-------- SOURCE EXCERPT --------

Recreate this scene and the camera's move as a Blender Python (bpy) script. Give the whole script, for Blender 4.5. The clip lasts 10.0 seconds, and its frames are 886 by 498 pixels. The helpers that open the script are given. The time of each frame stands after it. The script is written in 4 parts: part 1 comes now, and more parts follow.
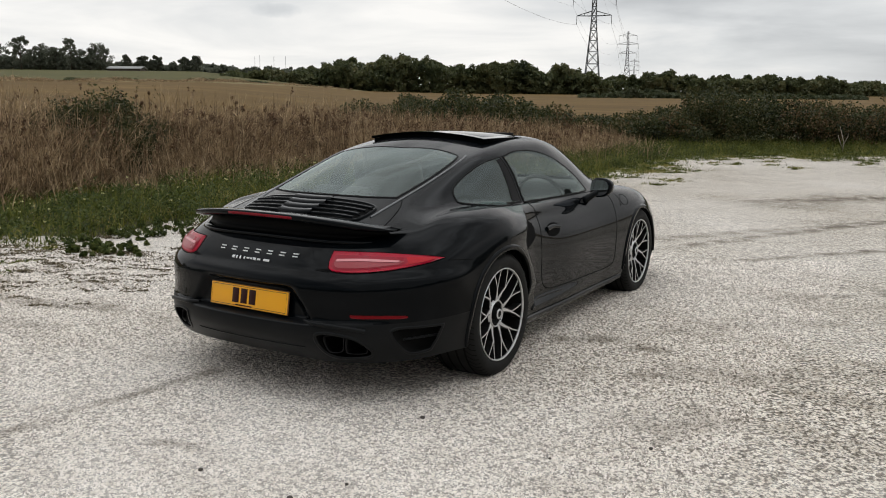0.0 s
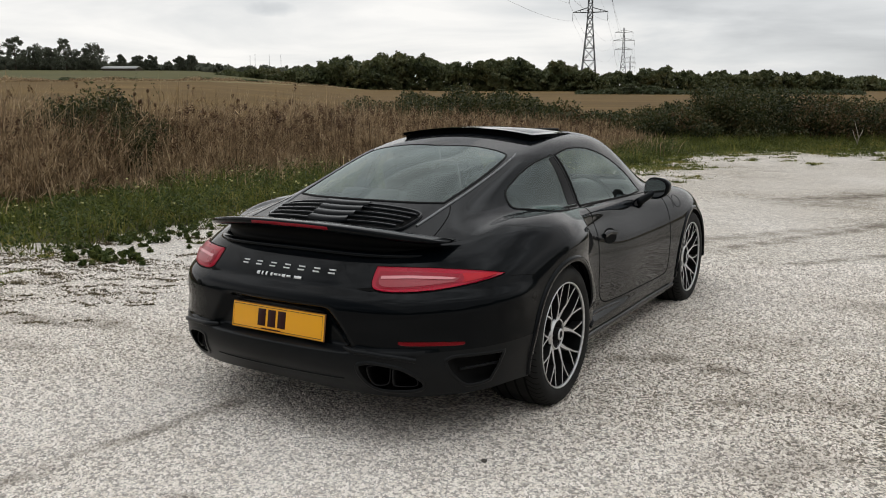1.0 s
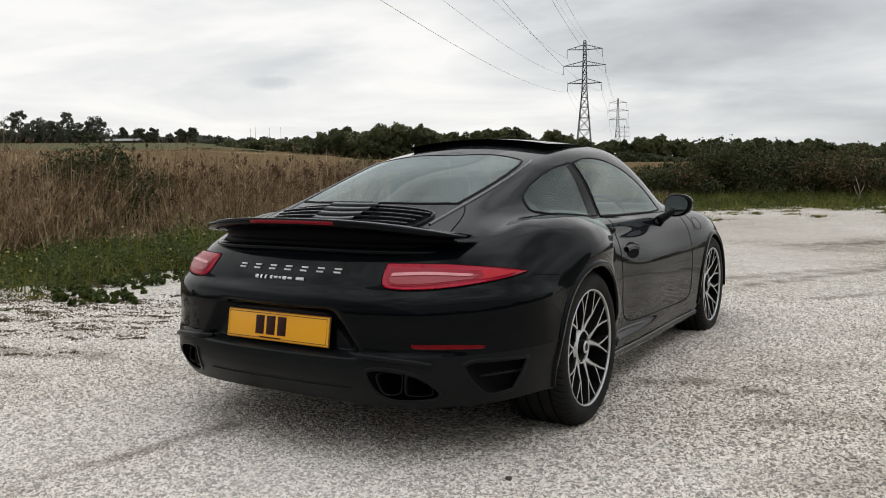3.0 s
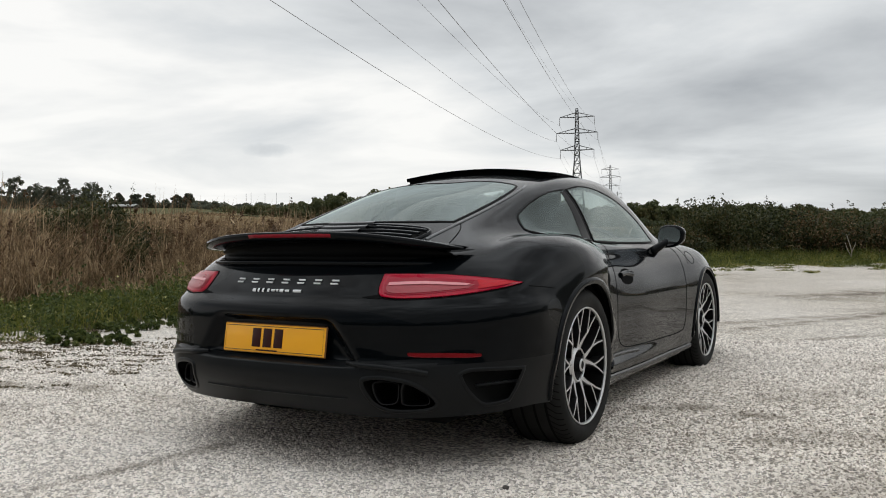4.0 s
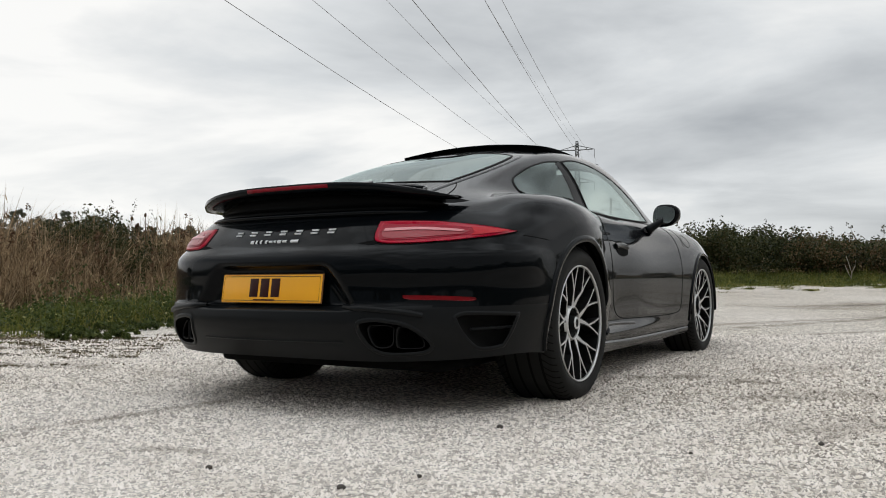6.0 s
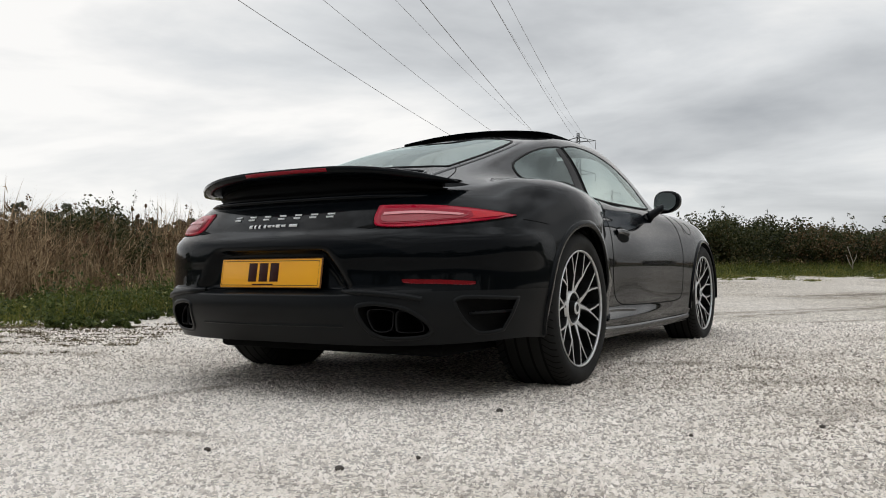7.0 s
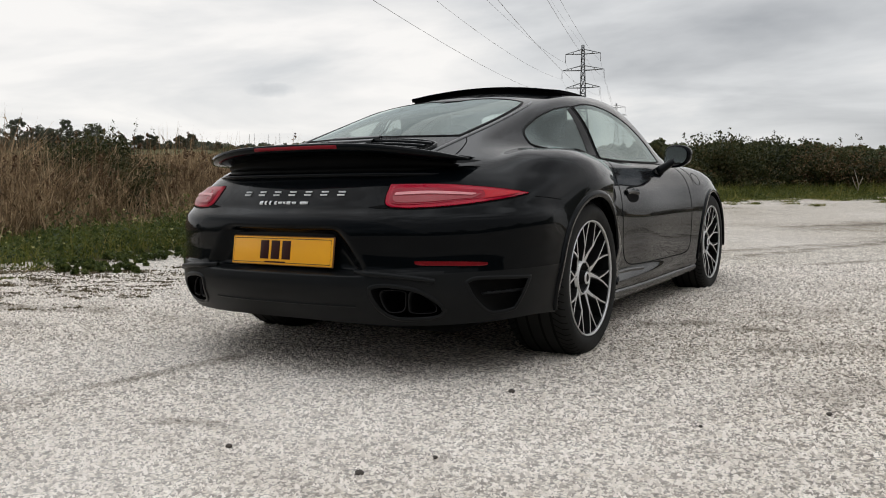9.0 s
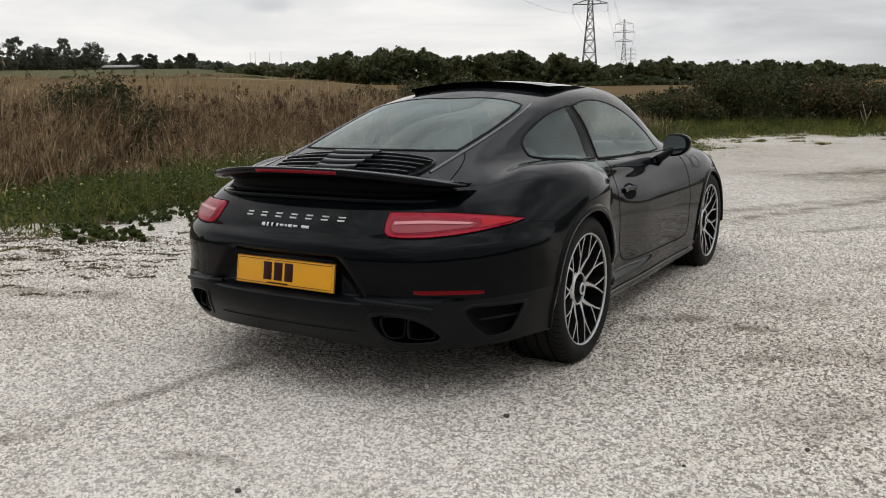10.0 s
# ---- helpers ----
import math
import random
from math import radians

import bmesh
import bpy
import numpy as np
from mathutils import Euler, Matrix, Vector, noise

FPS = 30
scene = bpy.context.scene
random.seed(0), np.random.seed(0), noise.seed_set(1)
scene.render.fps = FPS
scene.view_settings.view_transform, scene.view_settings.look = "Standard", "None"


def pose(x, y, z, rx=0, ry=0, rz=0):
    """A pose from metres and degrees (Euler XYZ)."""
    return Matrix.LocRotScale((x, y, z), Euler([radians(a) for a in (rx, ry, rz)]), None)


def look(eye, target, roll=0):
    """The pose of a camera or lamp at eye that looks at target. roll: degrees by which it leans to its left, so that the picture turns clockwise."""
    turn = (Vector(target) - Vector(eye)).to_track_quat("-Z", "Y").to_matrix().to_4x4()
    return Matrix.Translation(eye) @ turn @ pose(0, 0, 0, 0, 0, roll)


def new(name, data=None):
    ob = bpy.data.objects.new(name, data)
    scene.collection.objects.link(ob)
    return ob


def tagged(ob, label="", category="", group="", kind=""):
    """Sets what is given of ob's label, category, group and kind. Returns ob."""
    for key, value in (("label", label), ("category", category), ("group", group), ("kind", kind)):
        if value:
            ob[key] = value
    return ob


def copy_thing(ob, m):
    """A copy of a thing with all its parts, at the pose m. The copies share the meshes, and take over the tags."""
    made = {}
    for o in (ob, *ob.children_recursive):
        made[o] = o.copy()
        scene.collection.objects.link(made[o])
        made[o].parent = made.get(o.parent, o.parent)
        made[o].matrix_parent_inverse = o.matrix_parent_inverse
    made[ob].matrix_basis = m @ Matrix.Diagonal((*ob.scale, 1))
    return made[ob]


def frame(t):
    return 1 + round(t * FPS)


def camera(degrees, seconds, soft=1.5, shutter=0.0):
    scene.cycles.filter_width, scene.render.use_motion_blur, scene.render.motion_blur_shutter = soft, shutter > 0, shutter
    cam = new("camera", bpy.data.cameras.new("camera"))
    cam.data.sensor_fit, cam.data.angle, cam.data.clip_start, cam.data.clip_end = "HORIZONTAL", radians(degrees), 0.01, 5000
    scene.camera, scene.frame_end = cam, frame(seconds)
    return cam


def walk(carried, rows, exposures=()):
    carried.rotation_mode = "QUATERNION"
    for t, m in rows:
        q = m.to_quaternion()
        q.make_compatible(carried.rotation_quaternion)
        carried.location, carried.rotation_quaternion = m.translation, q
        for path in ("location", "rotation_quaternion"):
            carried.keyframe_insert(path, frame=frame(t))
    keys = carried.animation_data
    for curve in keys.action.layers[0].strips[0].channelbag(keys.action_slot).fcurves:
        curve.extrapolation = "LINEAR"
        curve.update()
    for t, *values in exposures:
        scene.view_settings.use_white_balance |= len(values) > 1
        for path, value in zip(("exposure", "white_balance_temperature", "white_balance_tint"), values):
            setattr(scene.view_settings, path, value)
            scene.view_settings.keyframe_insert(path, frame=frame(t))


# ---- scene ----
cam = camera(57.0, 10.0, soft=1.0)
PATH = [
    (0, (2.901, -3.862, 1.441), (1.874, -2.179, 1.105), 0.4),
    (0.5, (2.591, -3.684, 1.424), (1.566, -2.0, 1.084), 0.2),
    (1, (2.382, -3.524, 1.414), (1.362, -1.838, 1.073), 0.0),
    (1.5, (2.255, -3.362, 1.393), (1.239, -1.672, 1.064), -0.2),
    (2, (2.205, -3.333, 1.314), (1.187, -1.634, 1.039), -0.3),
    (3.3, (2.188, -3.352, 1.023), (1.163, -1.64, 0.889), -0.4),
    (3.5, (2.186, -3.365, 0.983), (1.165, -1.649, 0.882), -0.4),
    (4, (2.207, -3.385, 0.883), (1.188, -1.664, 0.869), -0.4),
    (4.5, (2.233, -3.404, 0.771), (1.216, -1.682, 0.821), -0.4),
    (5, (2.243, -3.413, 0.678), (1.226, -1.692, 0.741), -0.4),
    (5.5, (2.246, -3.42, 0.616), (1.228, -1.7, 0.678), -0.4),
    (6, (2.247, -3.412, 0.555), (1.227, -1.693, 0.622), -0.4),
    (7.5, (2.241, -3.392, 0.523), (1.217, -1.674, 0.562), -0.5),
    (8, (2.236, -3.393, 0.545), (1.211, -1.676, 0.573), -0.5),
    (8.5, (2.221, -3.388, 0.614), (1.194, -1.673, 0.552), -0.6),
    (9, (2.211, -3.405, 0.769), (1.184, -1.696, 0.609), -0.7),
    (9.5, (2.235, -3.412, 0.965), (1.205, -1.716, 0.706), -0.7),
    (10, (2.251, -3.414, 1.185), (1.226, -1.733, 0.832), -0.8),
]
walk(cam, [(t, look(eye, target, roll)) for t, eye, target, roll in PATH],
     [(0, 0, 6700, 10), (3.5, 0, 6650, 10), (4.0, 0, 6620, 9), (4.4, 0, 6320, 3), (4.9, 0, 6270, 3), (5.5, 0, 6550, 8), (7.5, 0, 6650, 10), (10, -0.07, 6700, 11)])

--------

SHORT PROBLEM:
Skipping the pictures, transcribe each line above exactly as it appears.

THE ANSWER:
Recreate this scene and the camera's move as a Blender Python (bpy) script. Give the whole script, for Blender 4.5. The clip lasts 10.0 seconds, and its frames are 886 by 498 pixels. The helpers that open the script are given. The time of each frame stands after it. The script is written in 4 parts: part 1 comes now, and more parts follow.
0.0 s
1.0 s
3.0 s
4.0 s
6.0 s
7.0 s
9.0 s
10.0 s
# ---- helpers ----
import math
import random
from math import radians

import bmesh
import bpy
import numpy as np
from mathutils import Euler, Matrix, Vector, noise

FPS = 30
scene = bpy.context.scene
random.seed(0), np.random.seed(0), noise.seed_set(1)
scene.render.fps = FPS
scene.view_settings.view_transform, scene.view_settings.look = "Standard", "None"


def pose(x, y, z, rx=0, ry=0, rz=0):
    """A pose from metres and degrees (Euler XYZ)."""
    return Matrix.LocRotScale((x, y, z), Euler([radians(a) for a in (rx, ry, rz)]), None)


def look(eye, target, roll=0):
    """The pose of a camera or lamp at eye that looks at target. roll: degrees by which it leans to its left, so that the picture turns clockwise."""
    turn = (Vector(target) - Vector(eye)).to_track_quat("-Z", "Y").to_matrix().to_4x4()
    return Matrix.Translation(eye) @ turn @ pose(0, 0, 0, 0, 0, roll)


def new(name, data=None):
    ob = bpy.data.objects.new(name, data)
    scene.collection.objects.link(ob)
    return ob


def tagged(ob, label="", category="", group="", kind=""):
    """Sets what is given of ob's label, category, group and kind. Returns ob."""
    for key, value in (("label", label), ("category", category), ("group", group), ("kind", kind)):
        if value:
            ob[key] = value
    return ob


def copy_thing(ob, m):
    """A copy of a thing with all its parts, at the pose m. The copies share the meshes, and take over the tags."""
    made = {}
    for o in (ob, *ob.children_recursive):
        made[o] = o.copy()
        scene.collection.objects.link(made[o])
        made[o].parent = made.get(o.parent, o.parent)
        made[o].matrix_parent_inverse = o.matrix_parent_inverse
    made[ob].matrix_basis = m @ Matrix.Diagonal((*ob.scale, 1))
    return made[ob]


def frame(t):
    return 1 + round(t * FPS)


def camera(degrees, seconds, soft=1.5, shutter=0.0):
    scene.cycles.filter_width, scene.render.use_motion_blur, scene.render.motion_blur_shutter = soft, shutter > 0, shutter
    cam = new("camera", bpy.data.cameras.new("camera"))
    cam.data.sensor_fit, cam.data.angle, cam.data.clip_start, cam.data.clip_end = "HORIZONTAL", radians(degrees), 0.01, 5000
    scene.camera, scene.frame_end = cam, frame(seconds)
    return cam


def walk(carried, rows, exposures=()):
    carried.rotation_mode = "QUATERNION"
    for t, m in rows:
        q = m.to_quaternion()
        q.make_compatible(carried.rotation_quaternion)
        carried.location, carried.rotation_quaternion = m.translation, q
        for path in ("location", "rotation_quaternion"):
            carried.keyframe_insert(path, frame=frame(t))
    keys = carried.animation_data
    for curve in keys.action.layers[0].strips[0].channelbag(keys.action_slot).fcurves:
        curve.extrapolation = "LINEAR"
        curve.update()
    for t, *values in exposures:
        scene.view_settings.use_white_balance |= len(values) > 1
        for path, value in zip(("exposure", "white_balance_temperature", "white_balance_tint"), values):
            setattr(scene.view_settings, path, value)
            scene.view_settings.keyframe_insert(path, frame=frame(t))


# ---- scene ----
cam = camera(57.0, 10.0, soft=1.0)
PATH = [
    (0, (2.901, -3.862, 1.441), (1.874, -2.179, 1.105), 0.4),
    (0.5, (2.591, -3.684, 1.424), (1.566, -2.0, 1.084), 0.2),
    (1, (2.382, -3.524, 1.414), (1.362, -1.838, 1.073), 0.0),
    (1.5, (2.255, -3.362, 1.393), (1.239, -1.672, 1.064), -0.2),
    (2, (2.205, -3.333, 1.314), (1.187, -1.634, 1.039), -0.3),
    (3.3, (2.188, -3.352, 1.023), (1.163, -1.64, 0.889), -0.4),
    (3.5, (2.186, -3.365, 0.983), (1.165, -1.649, 0.882), -0.4),
    (4, (2.207, -3.385, 0.883), (1.188, -1.664, 0.869), -0.4),
    (4.5, (2.233, -3.404, 0.771), (1.216, -1.682, 0.821), -0.4),
    (5, (2.243, -3.413, 0.678), (1.226, -1.692, 0.741), -0.4),
    (5.5, (2.246, -3.42, 0.616), (1.228, -1.7, 0.678), -0.4),
    (6, (2.247, -3.412, 0.555), (1.227, -1.693, 0.622), -0.4),
    (7.5, (2.241, -3.392, 0.523), (1.217, -1.674, 0.562), -0.5),
    (8, (2.236, -3.393, 0.545), (1.211, -1.676, 0.573), -0.5),
    (8.5, (2.221, -3.388, 0.614), (1.194, -1.673, 0.552), -0.6),
    (9, (2.211, -3.405, 0.769), (1.184, -1.696, 0.609), -0.7),
    (9.5, (2.235, -3.412, 0.965), (1.205, -1.716, 0.706), -0.7),
    (10, (2.251, -3.414, 1.185), (1.226, -1.733, 0.832), -0.8),
]
walk(cam, [(t, look(eye, target, roll)) for t, eye, target, roll in PATH],
     [(0, 0, 6700, 10), (3.5, 0, 6650, 10), (4.0, 0, 6620, 9), (4.4, 0, 6320, 3), (4.9, 0, 6270, 3), (5.5, 0, 6550, 8), (7.5, 0, 6650, 10), (10, -0.07, 6700, 11)])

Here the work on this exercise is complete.